Select Committee Inquiry - 85% failure rate was 'appropriate', but marks were raised

Claims that academic standards are slipping have been submitted to an inquiry on higher education by the Innovation, Universities, Science and Skills Select Committee. Among them are tales of pressure to increase grades, failing quality controls, lowered entry hurdles, and below-par and apathetic students. Times Higher Education staff report

March 5, 2009

Students on a Manchester Metropolitan University law course with an 85 per cent failure rate had their scores raised across the board despite an external examiner stating that the original marking was "appropriate".

The move was revealed by the tutor of the course, Walter Cairns, in written evidence to the House of Commons' Innovation, Universities, Science and Skills Select Committee, which is investigating charges of dumbing down in higher education.

However, Manchester Met issued a robust defence of its handling of the case. It said that the abnormally high failure rate reflected poor teaching in an individual unit and that the marks were changed in accordance with correct procedure.

It added that it was "extremely disappointed and upset" that Mr Cairns had raised concerns that it believed had been settled.

The course was a second-year module in international business law introduced in 2004-05. About 85 per cent of students failed that year. In 2003-04, a first-year element taught by Mr Cairns as part of a business environment course also saw an 85 per cent failure rate.

'Obvious failures'

A second marker who confirmed the 2004-05 grades stated that most "were obvious failures displaying poor knowledge", Mr Cairns said. The papers then went to the external examiner, who said that in general the marking was "appropriate" but raised concerns that grades were at the "low end of the scale".

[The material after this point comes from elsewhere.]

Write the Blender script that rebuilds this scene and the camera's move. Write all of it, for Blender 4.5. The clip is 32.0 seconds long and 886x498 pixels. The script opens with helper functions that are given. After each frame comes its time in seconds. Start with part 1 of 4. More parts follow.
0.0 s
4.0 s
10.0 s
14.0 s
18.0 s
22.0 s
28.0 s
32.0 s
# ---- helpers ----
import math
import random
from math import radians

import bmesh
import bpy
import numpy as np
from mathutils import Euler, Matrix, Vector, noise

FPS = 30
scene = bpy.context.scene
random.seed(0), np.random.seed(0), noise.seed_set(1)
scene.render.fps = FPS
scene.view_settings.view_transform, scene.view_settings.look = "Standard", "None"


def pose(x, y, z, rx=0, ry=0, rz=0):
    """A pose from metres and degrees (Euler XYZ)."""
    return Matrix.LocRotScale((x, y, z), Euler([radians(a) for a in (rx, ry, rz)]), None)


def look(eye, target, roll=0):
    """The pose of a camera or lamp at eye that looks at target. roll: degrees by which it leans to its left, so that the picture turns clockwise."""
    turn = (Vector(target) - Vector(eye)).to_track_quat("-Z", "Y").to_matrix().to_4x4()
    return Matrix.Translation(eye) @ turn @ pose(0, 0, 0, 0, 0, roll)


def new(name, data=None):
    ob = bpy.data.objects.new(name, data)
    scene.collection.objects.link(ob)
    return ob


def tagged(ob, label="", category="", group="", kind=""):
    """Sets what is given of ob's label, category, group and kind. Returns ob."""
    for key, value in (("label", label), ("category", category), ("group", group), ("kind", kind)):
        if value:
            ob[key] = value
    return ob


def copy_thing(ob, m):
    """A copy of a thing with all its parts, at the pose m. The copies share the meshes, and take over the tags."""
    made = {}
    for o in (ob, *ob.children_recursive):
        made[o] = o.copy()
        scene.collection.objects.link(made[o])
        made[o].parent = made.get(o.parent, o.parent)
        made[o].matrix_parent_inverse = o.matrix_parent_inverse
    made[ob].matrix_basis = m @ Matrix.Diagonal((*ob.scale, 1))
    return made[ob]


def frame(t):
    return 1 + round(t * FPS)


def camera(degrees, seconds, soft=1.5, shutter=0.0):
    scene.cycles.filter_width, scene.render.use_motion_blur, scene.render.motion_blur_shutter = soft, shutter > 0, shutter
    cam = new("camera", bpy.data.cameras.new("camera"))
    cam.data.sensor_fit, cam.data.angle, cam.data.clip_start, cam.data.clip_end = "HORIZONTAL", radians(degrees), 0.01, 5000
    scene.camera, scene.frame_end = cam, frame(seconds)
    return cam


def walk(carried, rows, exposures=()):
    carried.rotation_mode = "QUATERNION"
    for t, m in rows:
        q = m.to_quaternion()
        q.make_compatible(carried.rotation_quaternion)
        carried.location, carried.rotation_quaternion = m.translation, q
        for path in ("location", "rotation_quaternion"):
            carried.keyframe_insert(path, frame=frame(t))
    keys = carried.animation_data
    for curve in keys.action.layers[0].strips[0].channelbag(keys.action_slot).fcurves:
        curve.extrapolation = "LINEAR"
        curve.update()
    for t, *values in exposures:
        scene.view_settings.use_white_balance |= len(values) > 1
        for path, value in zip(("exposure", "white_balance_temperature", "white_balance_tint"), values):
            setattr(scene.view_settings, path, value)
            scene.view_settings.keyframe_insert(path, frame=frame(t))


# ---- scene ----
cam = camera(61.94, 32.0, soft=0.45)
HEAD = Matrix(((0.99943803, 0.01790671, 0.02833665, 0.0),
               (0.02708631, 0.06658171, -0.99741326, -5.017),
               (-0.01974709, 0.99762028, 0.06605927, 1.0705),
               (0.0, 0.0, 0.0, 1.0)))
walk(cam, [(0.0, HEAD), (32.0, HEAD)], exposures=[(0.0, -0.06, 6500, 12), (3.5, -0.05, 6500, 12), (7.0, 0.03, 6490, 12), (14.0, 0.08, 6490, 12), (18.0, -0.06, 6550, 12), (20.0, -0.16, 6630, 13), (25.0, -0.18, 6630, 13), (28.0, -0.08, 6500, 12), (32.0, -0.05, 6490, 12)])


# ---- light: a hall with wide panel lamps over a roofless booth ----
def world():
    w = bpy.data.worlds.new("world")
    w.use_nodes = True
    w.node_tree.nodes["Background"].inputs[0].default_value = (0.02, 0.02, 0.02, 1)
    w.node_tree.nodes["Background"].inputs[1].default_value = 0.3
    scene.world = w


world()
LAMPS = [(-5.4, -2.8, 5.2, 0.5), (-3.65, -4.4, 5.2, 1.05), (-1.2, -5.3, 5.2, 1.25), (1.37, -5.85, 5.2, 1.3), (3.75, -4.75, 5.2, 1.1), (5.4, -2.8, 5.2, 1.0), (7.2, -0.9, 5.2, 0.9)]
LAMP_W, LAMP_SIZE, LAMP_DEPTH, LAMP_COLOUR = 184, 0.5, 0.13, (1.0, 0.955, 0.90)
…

Suggesting that the "full mark range" be used, the external examiner said: "The examiner (Mr Cairns) is correct in assessing the placement of students in relation to each other ... but the overall range would be better reflected if marks across the board were increased by 10 per cent. This would not allow those who deserve a fail mark to pass."

When the grades were tweaked, the 10 per cent increase suggested had become an additional 20 marks for every student, Mr Cairns said. The same rise had been seen in the marking for the 2003-04 course.

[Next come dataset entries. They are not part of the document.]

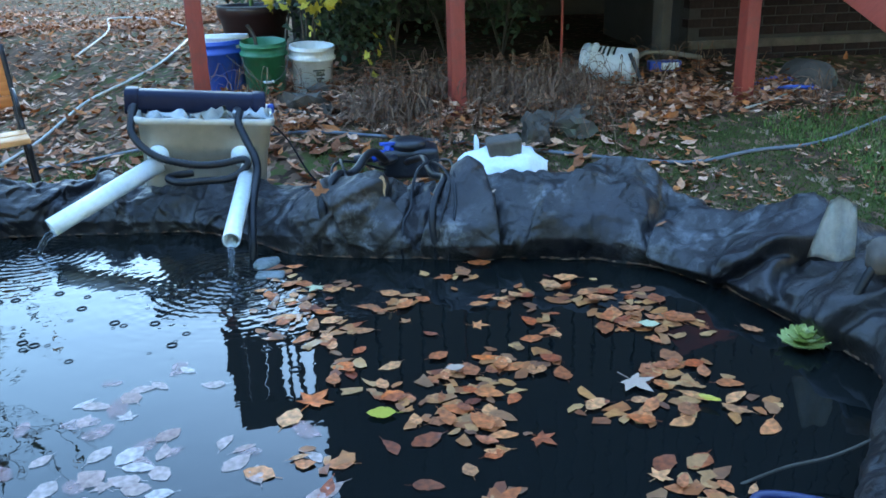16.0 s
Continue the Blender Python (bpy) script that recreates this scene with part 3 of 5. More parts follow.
for i in range(NS):
    wn_, wm_ = w_near[i], w_mound[i]
    pd = rolls["near"][0] * wn_ + rolls["mound"][0] * wm_ + rolls["back"][0] * (1 - wn_ - wm_) + pf * flat[i]
    pz = rolls["near"][1] * wn_ + rolls["mound"][1] * wm_ + rolls["back"][1] * (1 - wn_ - wm_)
    D[i], Z[i] = pd, WATER_Z + np.where(pz > 0, pz * (crest[i] - WATER_Z), pz * 0.24)
    dc, zc = np.interp(uc, us, D[i]), np.interp(uc, us, Z[i])
    for j in range(NC):
        q = Vector((lx[i] + nx[i] * dc[j], ly[i] + ny[i] * dc[j], zc[j]))
        lumpy = (0.03 + 0.05 * wild[i]) * noise.noise(q * (3.1 + 0.4 * wild[i])) + 0.04 * wild[i] * (0.25 - abs(noise.noise(q * 6.5 + Vector((0, 0, 3))))) + 0.012 * noise.noise(q * 9.0) + 0.004 * noise.noise(q * 24)
        aq = q * 5.5 + Vector((0.5 * noise.noise(q * 3.3), 0.5 * noise.noise(q * 2.7 + Vector((4, 0, 0))), 0.4 * noise.noise(q * 3 + Vector((0, 9, 0)))))
        crumple = 0.028 * (F2F1 - noise.noise(aq, noise_basis="VORONOI_F2F1")) + 0.012 * (F2F1 - noise.noise(aq * 2.3, noise_basis="VORONOI_F2F1")) + 0.0045 * (F2F1 - noise.noise(aq * 5.1, noise_basis="VORONOI_F2F1"))
        lumpy += crumple * (0.35 + 0.4 * calm_at[i] + 0.25 * wild[i])
        wq = Vector((st[i] * 6.5 + 0.9 * noise.noise(q * 4), uc[j] * 2.6 + 0.6 * noise.noise(q * 3 + Vector((4, 0, 0))), 7))
        LUMP[i, j] = lumpy + calm_at[i] * (0.034 * (0.25 - abs(noise.noise(wq))) + 0.01 * (0.25 - abs(noise.noise(wq * 2.3))))
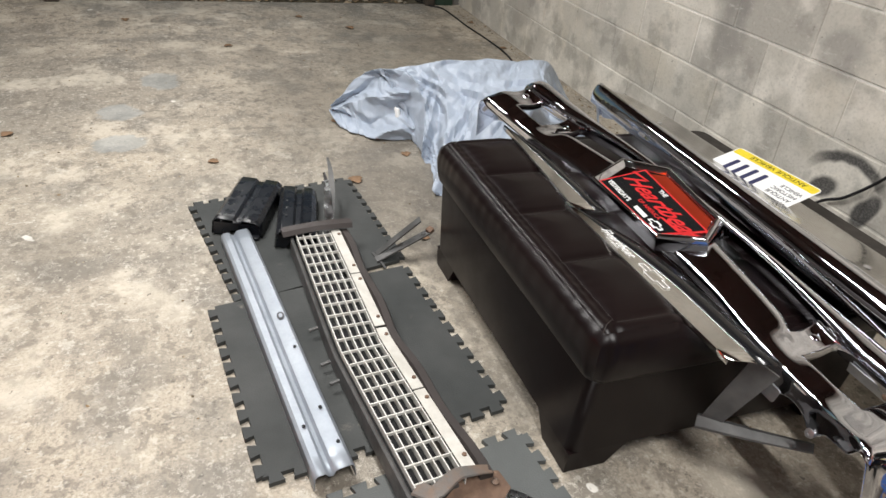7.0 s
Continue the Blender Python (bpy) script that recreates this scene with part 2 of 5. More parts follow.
LEAF = surf("dry_leaf", (0.24, 0.145, 0.08), (0.15, 0.088, 0.048), 30, 0.7, bump=0.3)
GREY_BOARD = surf("grey_board", (0.33, 0.34, 0.35), (0.28, 0.29, 0.30), 4, 0.6)
BLUE_HOSE = surf("blue_rubber", (0.012, 0.14, 0.62), (0.012, 0.12, 0.54), 6, 0.42)
BLACK_RUBBER = surf("black_rubber", (0.016, 0.016, 0.016), (0.026, 0.025, 0.024), 12, 0.5, 0.65)


def litter_material():
    m, t, b = nodes_of("leaf_litter")
    g = t.nodes.new("ShaderNodeNewGeometry")
    r = g.outputs["Random Per Island"]
    col = mixc(t, ramp(t, r, 0.0, 0.6), (0.07, 0.05, 0.03), (0.25, 0.17, 0.09))
    col = mixc(t, ramp(t, r, 0.6, 1.0), col, (0.45, 0.42, 0.34))
    t.links.new(col, b.inputs["Base Color"])
    b.inputs["Roughness"].default_value = 0.8
    return m


LITTER = litter_material()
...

A memo from the chair of Manchester Met's board of examiners revealed that it made the move because a 10 per cent bump would "work to the advantage of only three or four candidates".

Mr Cairns said that his protests to Dame Alexandra Burslem, who was then vice-chancellor of Manchester Met, and others were overruled, and that despite the conciliatory comments in the initial report by the external examiner, he took a tougher line later.

Mr Cairns came in for criticism from the external examiner. "I do sympathise with (Mr Cairns) in that there are questions of academic integrity to be addressed in the response suggested. I do not agree with (him) that ... an entire class of students should be penalised for poor delivery and an inability to monitor student progress," he said.

"The obvious issue is the standard of teaching."

'Concerns about quality of teaching'

In a statement, Manchester Met said: "(Mr Cairn's) unit on the international business law degree was one of six, and the only one to come back with a high failure rate. The failure rate on the second-year unit in 2004-05 was so high, it raised considerable concerns about both the quality of learning and teaching on the unit and also overall programme quality.

"It was agreed that the student experience on the course and in the examination process was unsatisfactory, and, with the agreement of the external examiner and the examination board, the exams were revised for every student.

"This resulted in the highest-scoring candidates passing with a classification commensurate with their overall stage performance ... those with marginal fails passed, also in keeping with their overall profile. It did not result in everyone being passed. Indeed, it still left an exceptionally high failure rate.

"It is highly unusual ... to find it necessary to revise upwards the marks of a significant number of students on two consecutive occasions. Nevertheless, it is a function of the external-examiner moderation process that marks will be altered in appropriate cases. (It) exists as a safeguard where teaching may prove unsatisfactory while maintaining comparable standards."